** begin Data shown **

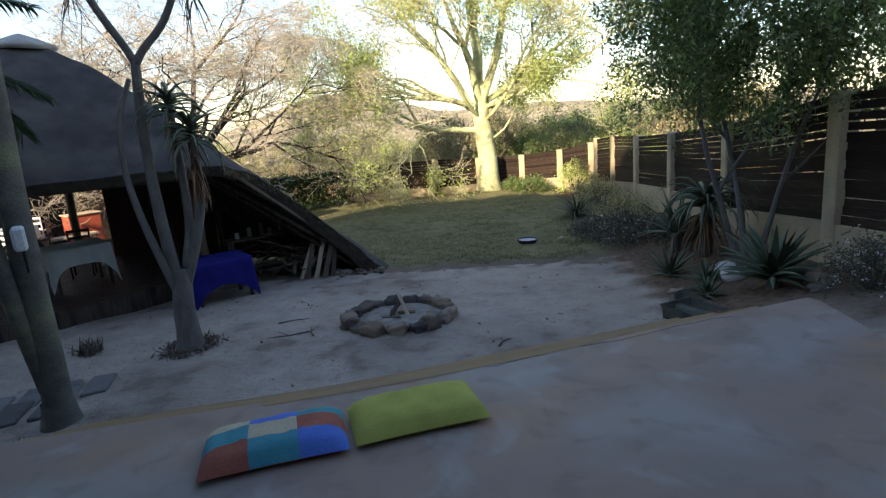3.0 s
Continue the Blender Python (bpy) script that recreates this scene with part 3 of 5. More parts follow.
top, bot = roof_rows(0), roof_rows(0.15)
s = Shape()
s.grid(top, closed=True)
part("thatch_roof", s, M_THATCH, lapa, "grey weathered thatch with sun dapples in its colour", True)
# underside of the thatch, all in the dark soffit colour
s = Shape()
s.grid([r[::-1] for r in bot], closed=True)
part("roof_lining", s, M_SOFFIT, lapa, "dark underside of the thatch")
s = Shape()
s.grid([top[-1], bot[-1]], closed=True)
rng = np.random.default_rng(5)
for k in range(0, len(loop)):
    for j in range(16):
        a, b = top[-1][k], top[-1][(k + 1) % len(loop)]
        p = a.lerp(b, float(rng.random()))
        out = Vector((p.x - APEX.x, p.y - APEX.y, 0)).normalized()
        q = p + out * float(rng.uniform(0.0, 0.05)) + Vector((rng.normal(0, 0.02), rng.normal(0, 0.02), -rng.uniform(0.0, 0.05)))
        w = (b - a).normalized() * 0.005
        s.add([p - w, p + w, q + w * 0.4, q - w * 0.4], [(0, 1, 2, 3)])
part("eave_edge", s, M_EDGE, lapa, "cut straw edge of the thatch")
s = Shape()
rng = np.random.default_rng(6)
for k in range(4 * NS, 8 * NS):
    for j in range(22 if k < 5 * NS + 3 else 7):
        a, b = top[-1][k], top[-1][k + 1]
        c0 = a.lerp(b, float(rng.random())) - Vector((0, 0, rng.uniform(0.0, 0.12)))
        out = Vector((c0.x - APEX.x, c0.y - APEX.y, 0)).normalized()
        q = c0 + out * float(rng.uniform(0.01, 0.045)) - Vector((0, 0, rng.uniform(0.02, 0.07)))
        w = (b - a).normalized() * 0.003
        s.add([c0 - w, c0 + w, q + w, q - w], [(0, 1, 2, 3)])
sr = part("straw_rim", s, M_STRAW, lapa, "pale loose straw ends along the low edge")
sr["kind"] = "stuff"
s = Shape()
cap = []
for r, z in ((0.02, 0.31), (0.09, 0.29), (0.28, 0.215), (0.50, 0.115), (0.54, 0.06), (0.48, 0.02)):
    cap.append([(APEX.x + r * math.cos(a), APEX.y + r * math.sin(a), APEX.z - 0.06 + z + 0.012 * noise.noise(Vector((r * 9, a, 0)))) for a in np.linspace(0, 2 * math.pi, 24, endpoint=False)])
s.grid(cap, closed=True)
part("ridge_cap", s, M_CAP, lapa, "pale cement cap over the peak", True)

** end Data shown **

Repeat the listing verbatim. Skip the pictures.

3.0 s
Continue the Blender Python (bpy) script that recreates this scene with part 3 of 5. More parts follow.
top, bot = roof_rows(0), roof_rows(0.15)
s = Shape()
s.grid(top, closed=True)
part("thatch_roof", s, M_THATCH, lapa, "grey weathered thatch with sun dapples in its colour", True)
# underside of the thatch, all in the dark soffit colour
s = Shape()
s.grid([r[::-1] for r in bot], closed=True)
part("roof_lining", s, M_SOFFIT, lapa, "dark underside of the thatch")
s = Shape()
s.grid([top[-1], bot[-1]], closed=True)
rng = np.random.default_rng(5)
for k in range(0, len(loop)):
    for j in range(16):
        a, b = top[-1][k], top[-1][(k + 1) % len(loop)]
        p = a.lerp(b, float(rng.random()))
        out = Vector((p.x - APEX.x, p.y - APEX.y, 0)).normalized()
        q = p + out * float(rng.uniform(0.0, 0.05)) + Vector((rng.normal(0, 0.02), rng.normal(0, 0.02), -rng.uniform(0.0, 0.05)))
        w = (b - a).normalized() * 0.005
        s.add([p - w, p + w, q + w * 0.4, q - w * 0.4], [(0, 1, 2, 3)])
part("eave_edge", s, M_EDGE, lapa, "cut straw edge of the thatch")
s = Shape()
rng = np.random.default_rng(6)
for k in range(4 * NS, 8 * NS):
    for j in range(22 if k < 5 * NS + 3 else 7):
        a, b = top[-1][k], top[-1][k + 1]
        c0 = a.lerp(b, float(rng.random())) - Vector((0, 0, rng.uniform(0.0, 0.12)))
        out = Vector((c0.x - APEX.x, c0.y - APEX.y, 0)).normalized()
        q = c0 + out * float(rng.uniform(0.01, 0.045)) - Vector((0, 0, rng.uniform(0.02, 0.07)))
        w = (b - a).normalized() * 0.003
        s.add([c0 - w, c0 + w, q + w, q - w], [(0, 1, 2, 3)])
sr = part("straw_rim", s, M_STRAW, lapa, "pale loose straw ends along the low edge")
sr["kind"] = "stuff"
s = Shape()
cap = []
for r, z in ((0.02, 0.31), (0.09, 0.29), (0.28, 0.215), (0.50, 0.115), (0.54, 0.06), (0.48, 0.02)):
    cap.append([(APEX.x + r * math.cos(a), APEX.y + r * math.sin(a), APEX.z - 0.06 + z + 0.012 * noise.noise(Vector((r * 9, a, 0)))) for a in np.linspace(0, 2 * math.pi, 24, endpoint=False)])
s.grid(cap, closed=True)
part("ridge_cap", s, M_CAP, lapa, "pale cement cap over the peak", True)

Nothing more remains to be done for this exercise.